___ MATERIAL ___
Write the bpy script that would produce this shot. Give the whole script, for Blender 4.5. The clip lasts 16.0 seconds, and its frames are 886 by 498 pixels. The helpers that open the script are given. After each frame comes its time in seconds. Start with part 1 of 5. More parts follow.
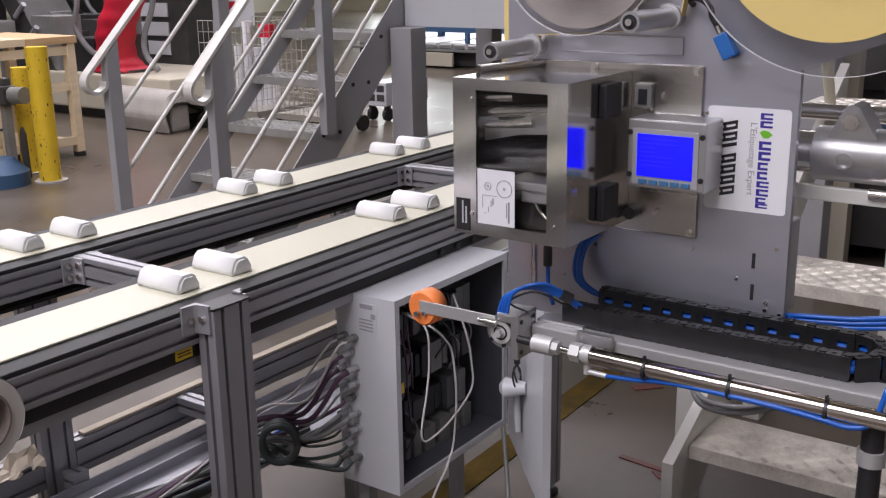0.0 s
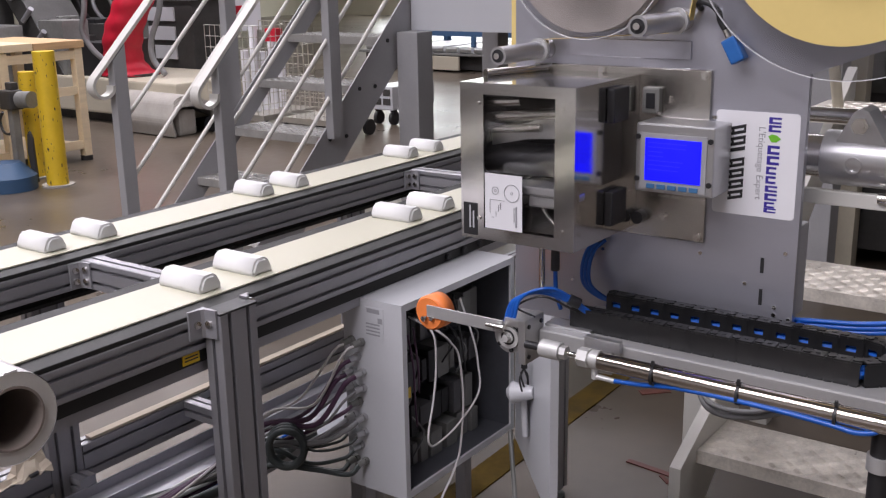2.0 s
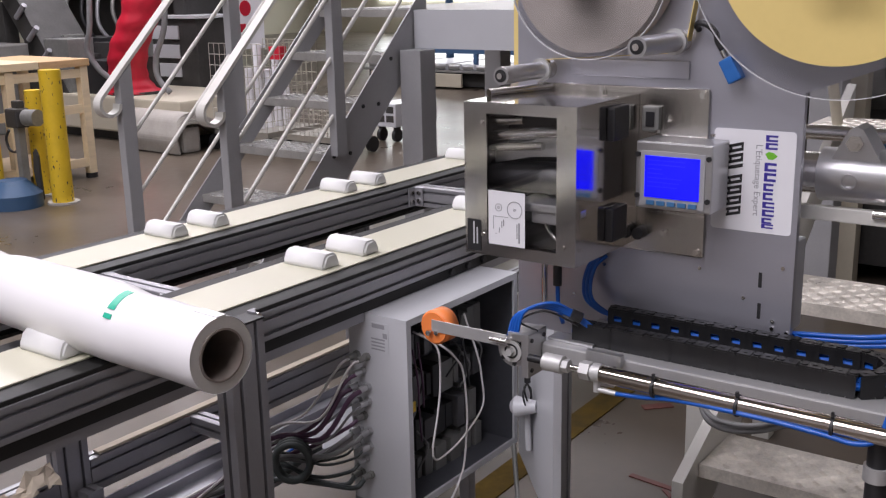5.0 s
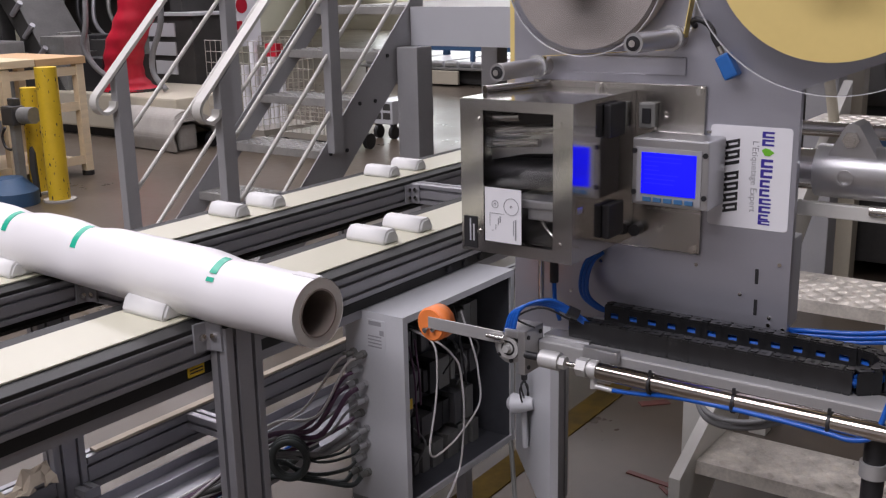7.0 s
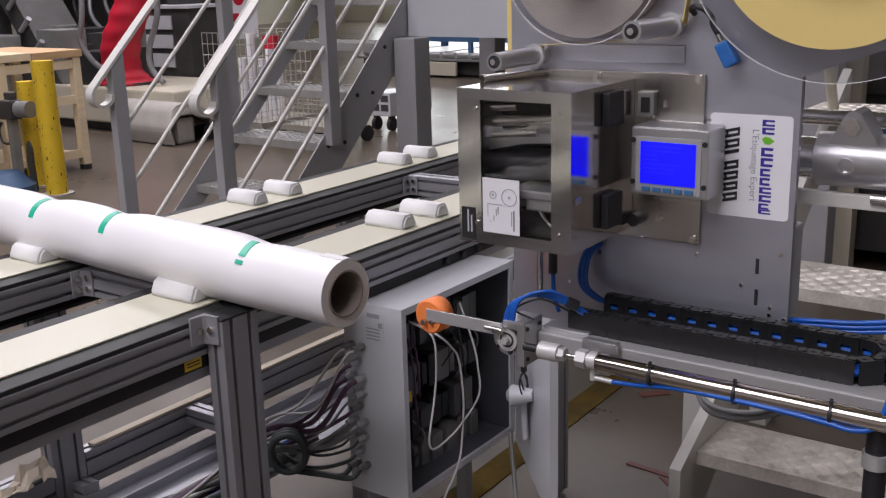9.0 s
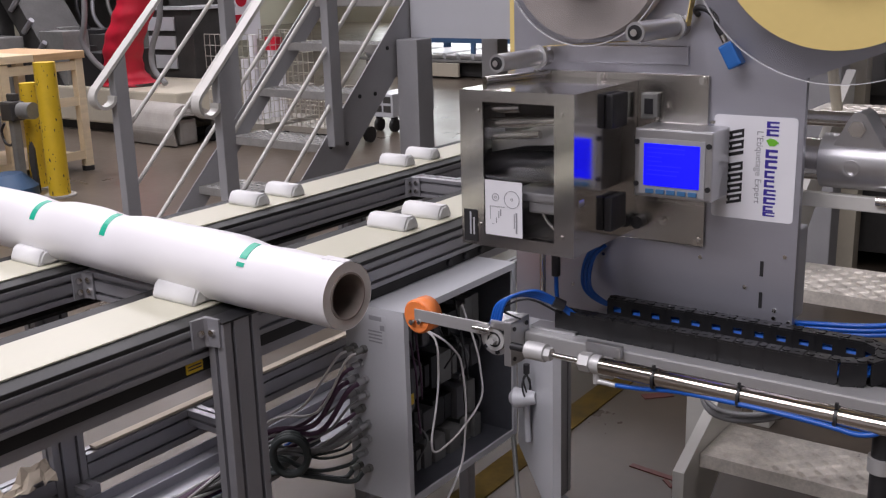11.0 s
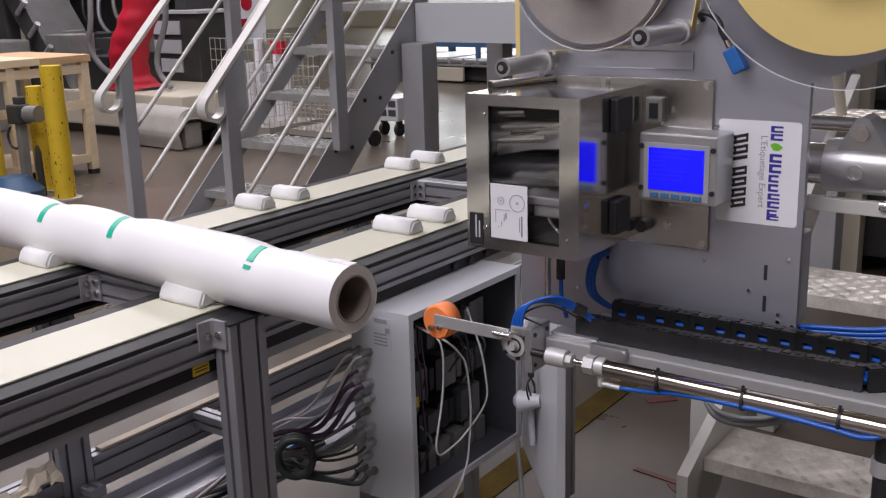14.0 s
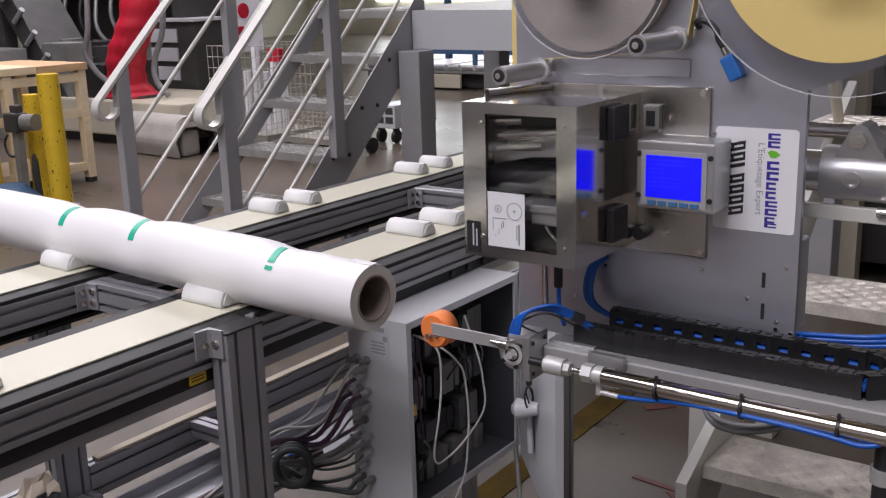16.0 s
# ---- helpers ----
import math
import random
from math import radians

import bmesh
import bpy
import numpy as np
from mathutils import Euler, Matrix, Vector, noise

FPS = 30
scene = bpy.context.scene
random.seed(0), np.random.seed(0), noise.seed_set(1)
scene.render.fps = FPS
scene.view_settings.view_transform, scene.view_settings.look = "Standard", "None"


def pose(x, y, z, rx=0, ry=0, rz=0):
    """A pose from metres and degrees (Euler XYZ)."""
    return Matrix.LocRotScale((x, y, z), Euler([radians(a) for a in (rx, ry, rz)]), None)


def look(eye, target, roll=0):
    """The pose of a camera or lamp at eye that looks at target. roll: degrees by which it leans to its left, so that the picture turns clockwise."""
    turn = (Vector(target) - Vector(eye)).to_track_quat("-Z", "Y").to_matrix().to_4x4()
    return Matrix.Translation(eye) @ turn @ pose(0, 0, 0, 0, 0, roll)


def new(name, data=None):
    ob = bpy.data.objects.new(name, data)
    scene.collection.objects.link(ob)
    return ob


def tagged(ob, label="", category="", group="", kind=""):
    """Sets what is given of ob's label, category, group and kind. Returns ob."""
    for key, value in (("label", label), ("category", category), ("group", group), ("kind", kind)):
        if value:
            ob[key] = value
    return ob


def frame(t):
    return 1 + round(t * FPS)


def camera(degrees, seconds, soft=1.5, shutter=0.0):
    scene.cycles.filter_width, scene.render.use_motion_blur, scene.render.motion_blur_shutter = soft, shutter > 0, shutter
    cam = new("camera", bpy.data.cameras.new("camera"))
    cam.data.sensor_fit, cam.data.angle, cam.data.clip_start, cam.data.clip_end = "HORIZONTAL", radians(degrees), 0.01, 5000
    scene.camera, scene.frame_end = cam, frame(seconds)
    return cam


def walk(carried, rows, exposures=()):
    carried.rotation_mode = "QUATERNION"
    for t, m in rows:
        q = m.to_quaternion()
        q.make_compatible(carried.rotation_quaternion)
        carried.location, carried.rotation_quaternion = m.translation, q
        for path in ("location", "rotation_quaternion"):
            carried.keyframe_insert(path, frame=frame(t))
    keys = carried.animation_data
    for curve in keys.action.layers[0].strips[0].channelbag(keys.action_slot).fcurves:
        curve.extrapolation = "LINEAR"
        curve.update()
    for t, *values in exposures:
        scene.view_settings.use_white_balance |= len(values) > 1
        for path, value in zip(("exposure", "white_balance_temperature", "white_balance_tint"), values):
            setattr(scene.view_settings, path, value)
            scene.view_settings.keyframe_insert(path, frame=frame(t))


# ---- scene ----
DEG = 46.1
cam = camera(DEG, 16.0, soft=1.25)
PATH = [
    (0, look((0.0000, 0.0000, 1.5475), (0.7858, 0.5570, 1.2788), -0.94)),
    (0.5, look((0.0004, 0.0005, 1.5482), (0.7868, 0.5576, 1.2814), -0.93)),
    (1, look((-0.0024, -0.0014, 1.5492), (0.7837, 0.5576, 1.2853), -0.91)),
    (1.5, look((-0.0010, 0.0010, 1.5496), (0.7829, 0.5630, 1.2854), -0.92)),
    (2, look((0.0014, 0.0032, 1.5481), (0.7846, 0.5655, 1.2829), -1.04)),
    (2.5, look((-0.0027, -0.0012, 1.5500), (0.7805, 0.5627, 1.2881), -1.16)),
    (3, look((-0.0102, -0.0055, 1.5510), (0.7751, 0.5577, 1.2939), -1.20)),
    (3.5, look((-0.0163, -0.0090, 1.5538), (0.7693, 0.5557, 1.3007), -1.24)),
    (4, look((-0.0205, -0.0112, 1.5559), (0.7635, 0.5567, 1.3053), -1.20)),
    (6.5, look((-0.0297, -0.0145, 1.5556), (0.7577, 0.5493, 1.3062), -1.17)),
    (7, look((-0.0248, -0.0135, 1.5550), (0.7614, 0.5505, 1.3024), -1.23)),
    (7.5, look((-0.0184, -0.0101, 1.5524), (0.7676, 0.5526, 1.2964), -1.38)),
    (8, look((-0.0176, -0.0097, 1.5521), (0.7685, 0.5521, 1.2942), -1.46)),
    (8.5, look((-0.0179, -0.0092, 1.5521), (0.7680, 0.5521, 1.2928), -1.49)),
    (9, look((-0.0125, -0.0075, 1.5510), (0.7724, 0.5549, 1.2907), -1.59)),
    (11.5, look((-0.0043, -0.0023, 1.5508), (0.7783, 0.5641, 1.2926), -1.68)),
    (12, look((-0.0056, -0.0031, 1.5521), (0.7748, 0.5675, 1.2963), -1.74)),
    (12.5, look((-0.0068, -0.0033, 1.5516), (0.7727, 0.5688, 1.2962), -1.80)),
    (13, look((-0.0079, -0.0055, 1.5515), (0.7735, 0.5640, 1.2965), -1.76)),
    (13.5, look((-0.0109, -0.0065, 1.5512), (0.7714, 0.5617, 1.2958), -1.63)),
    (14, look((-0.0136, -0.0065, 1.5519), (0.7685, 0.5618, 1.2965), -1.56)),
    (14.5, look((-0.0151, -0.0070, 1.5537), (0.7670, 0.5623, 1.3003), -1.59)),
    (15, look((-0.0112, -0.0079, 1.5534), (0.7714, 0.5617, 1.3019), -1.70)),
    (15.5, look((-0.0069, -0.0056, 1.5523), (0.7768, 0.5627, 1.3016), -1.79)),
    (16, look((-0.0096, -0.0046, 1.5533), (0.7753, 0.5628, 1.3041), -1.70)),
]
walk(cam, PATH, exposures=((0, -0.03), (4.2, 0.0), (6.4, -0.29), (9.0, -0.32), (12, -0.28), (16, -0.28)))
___
___ MATERIAL ___
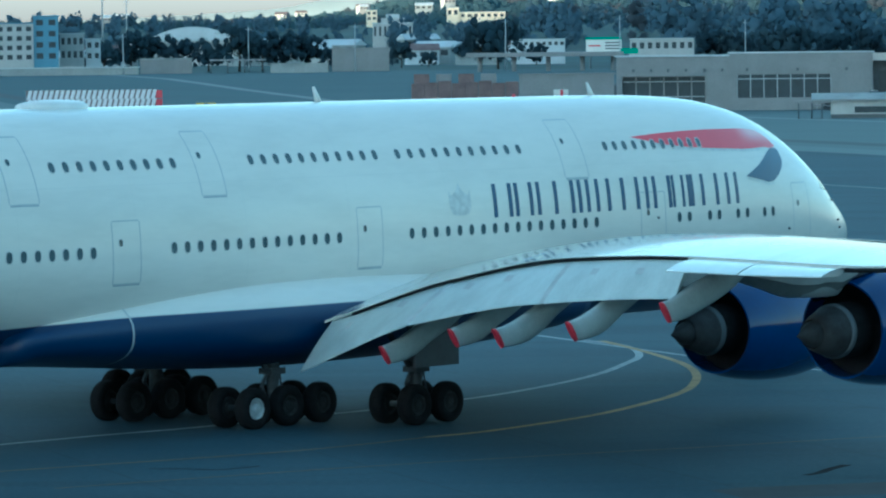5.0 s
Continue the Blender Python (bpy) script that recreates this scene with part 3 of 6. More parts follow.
___
___ MATERIAL ___
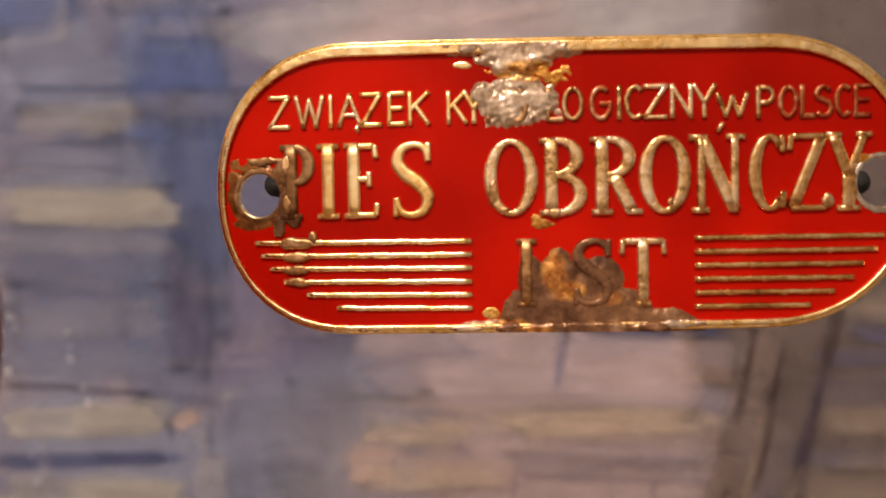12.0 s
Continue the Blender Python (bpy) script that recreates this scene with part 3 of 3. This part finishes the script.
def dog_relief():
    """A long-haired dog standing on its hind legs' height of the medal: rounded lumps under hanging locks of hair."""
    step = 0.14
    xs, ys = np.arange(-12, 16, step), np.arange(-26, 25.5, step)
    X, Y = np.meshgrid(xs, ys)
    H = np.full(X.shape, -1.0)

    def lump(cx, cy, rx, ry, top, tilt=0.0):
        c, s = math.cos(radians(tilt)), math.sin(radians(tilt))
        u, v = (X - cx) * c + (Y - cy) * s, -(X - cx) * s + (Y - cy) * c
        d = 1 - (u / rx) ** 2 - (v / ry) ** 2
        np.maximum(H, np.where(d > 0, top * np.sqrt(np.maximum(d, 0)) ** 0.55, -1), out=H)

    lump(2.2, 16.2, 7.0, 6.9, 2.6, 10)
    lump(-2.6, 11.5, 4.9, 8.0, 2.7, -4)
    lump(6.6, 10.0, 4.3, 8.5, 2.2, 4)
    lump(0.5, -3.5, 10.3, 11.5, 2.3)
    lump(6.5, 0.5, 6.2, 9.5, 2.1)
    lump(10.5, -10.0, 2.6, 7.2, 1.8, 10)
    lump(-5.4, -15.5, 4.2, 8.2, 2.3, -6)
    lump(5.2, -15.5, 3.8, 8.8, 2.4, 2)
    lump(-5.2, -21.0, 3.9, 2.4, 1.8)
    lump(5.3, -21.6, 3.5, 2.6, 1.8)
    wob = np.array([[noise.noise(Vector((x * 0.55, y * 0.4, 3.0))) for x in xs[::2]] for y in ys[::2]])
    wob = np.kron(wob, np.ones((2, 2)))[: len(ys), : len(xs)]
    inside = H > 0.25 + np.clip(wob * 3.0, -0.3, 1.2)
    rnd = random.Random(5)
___
## EXERCISE DESCRIPTION
From the listing above, restate verbatim the lines running from the one with "Write the bpy" through the one with "import numpy as np", inclusive, but not the pictures.

## TASK ANSWER
Write the bpy script that would produce this shot. Give the whole script, for Blender 4.5. The clip lasts 16.0 seconds, and its frames are 886 by 498 pixels. The helpers that open the script are given. After each frame comes its time in seconds. Start with part 1 of 5. More parts follow.
0.0 s
2.0 s
5.0 s
7.0 s
9.0 s
11.0 s
14.0 s
16.0 s
# ---- helpers ----
import math
import random
from math import radians

import bmesh
import bpy
import numpy as np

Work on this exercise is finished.